Politisi yang bercirikan kebajikan atau kelaliman sangat dipengaruhi sistem nilai yang dianutnya. Politisi yang berangkat dari pikiran: untung-rugi, menang-kalah, kelas sosial, materialisme, sangat dekat dengan politik kelaliman. sangat berbahaya bagi kebaikan bersama ( bonum commune). Sedangkan politisi yang berangkat dari pikiran: keadilan, kesetaraan, solidaritas, identik dengan politik kebajikan.
Sistem nilai menjadi kata kunci dalam mempengaruhi orientasi politik. Sistem nilai yang dianut seorang politisi sangat tergantung latarbelakang : Budaya, pendidikan, Idiologi partai politik yang dianutnya. Disini dibutuhkan internalisasi nilai. Namun proses semacam ini sepi di negara kita. Semestinya hal itu harus dikerjakan partai politik. Namun partai politik di Indonesia cenderung sebatas urusan electoral, sehingga abai dengan doktrinasi nilai-nilai. itulah sebabnya sulit melahirkan politisi-politisi yang berorientasi kebajikan.
Ah, sudahlah…. jaman sekarang bukanlah jaman untuk menjatuhkan lawan, bukanlah jaman untuk menjelekkan lawan, bukan pula jaman untuk menorehkan luka baru diatas penderitaan korban bencana alam.
Lalu Negara ini tinggal berharap kepada orang-orang yang melihat politik sebagai optimisme masa depan Bangsa. orang semacam ini adalah pihak yang berpikir diluar kebiasaan (out of the box). Melihat kekuasaan untuk kebaikan bersama, bukanlah untuk diri sendiri dan kelompoknya. 2019 sudah didepan mata, kita berharap kepada orang-orang yang optmis membangun Bangsa, yang optimis memberikan yang terbaik untuk Bangsa dan Negara.
Orang-orang seperti itu adalah yang berani tampil beda. Menciptakan jalur sendiri dalam gelombang perebutan kekuasaan. Tanpa memikirkan untung-rugi, apalagi hanya persoalan menang-kalah. Orang semacam ini tidak bergeming dengan ancaman, apalagi ditakut-takuti dengan persoalan elektablitas. Karena kepuasan politiknya adalah: konsistensi mempertahankan kebajikan dan membuat jarak dengan kelaliman.

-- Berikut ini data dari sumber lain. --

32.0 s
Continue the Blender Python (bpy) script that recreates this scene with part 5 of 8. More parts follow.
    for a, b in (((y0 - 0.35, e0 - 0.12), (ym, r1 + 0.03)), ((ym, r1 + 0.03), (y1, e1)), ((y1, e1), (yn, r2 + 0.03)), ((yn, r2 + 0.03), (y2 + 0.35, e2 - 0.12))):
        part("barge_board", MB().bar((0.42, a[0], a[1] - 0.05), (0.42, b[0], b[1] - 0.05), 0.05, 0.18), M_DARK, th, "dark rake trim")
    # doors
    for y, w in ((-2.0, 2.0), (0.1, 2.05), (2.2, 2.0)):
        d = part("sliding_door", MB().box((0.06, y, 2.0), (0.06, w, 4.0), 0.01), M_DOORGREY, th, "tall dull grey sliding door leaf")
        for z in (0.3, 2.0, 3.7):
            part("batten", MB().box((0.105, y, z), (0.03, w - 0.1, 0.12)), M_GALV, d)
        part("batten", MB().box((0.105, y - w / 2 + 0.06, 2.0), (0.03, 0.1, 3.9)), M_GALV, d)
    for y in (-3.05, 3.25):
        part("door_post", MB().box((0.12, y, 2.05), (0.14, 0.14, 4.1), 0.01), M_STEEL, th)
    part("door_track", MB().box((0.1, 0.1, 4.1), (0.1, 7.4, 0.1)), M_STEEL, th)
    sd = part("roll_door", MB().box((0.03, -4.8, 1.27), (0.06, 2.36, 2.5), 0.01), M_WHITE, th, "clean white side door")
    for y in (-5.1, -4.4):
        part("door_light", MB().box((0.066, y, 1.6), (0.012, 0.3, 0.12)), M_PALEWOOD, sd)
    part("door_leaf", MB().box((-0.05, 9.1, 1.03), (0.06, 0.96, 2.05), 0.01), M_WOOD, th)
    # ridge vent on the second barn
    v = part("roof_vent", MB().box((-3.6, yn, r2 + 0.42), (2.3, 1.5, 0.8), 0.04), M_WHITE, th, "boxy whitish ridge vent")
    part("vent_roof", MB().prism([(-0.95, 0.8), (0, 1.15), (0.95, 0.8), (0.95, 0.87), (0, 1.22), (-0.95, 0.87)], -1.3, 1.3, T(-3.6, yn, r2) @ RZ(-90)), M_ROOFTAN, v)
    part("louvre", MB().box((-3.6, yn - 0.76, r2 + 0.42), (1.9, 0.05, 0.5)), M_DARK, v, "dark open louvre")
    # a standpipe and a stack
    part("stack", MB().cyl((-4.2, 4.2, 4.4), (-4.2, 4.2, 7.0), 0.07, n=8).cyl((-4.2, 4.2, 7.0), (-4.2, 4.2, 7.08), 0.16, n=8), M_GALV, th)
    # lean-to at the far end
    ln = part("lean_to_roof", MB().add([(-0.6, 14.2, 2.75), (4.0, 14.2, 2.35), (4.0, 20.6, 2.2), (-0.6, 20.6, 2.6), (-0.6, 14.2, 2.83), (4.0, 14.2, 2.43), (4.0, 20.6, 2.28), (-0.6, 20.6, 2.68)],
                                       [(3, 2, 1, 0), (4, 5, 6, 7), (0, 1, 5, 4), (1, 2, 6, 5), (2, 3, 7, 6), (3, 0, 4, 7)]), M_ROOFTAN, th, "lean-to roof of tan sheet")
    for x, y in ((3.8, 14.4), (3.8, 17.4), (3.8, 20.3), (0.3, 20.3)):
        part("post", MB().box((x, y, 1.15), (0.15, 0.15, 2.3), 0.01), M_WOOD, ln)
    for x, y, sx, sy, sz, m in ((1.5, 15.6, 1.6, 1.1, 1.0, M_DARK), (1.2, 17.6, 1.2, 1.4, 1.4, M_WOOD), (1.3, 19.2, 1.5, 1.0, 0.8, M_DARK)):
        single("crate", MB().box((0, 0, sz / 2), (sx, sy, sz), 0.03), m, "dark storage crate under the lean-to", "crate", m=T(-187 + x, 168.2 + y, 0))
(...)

Orang-orang seperti itu adalah yang mampu menyatukan perbedaan dengan latar budaya serta keyakinan yang berbeda. Tak banyak yang mampu melakukannya, dibawah tekanan yang begitu besar dan membahayakan jiwannya.
Mari tebarkan kebaikan serta optimisme dalam berpolitik, sadarlah bahwa dengan meraih kekuasaan bukanlah tujuan utama untuk menjadi pemenang.
Terapkan harapan dan niat yang baik dalam berpolitik sehat adil dan bijaksana, agar segala kebijakan yang dilahirkan, tidak semata-mata untuk dinikamati sesaat oleh orang-orang tertentu. Jadikanlah kekuasaanmu sebagai tombak untuk menaklukkan kelaliman, janganlah cepat merasa puas dan bangga dengan hasil yang kau raih, agar terus berenah serta terus memperbaiki diri.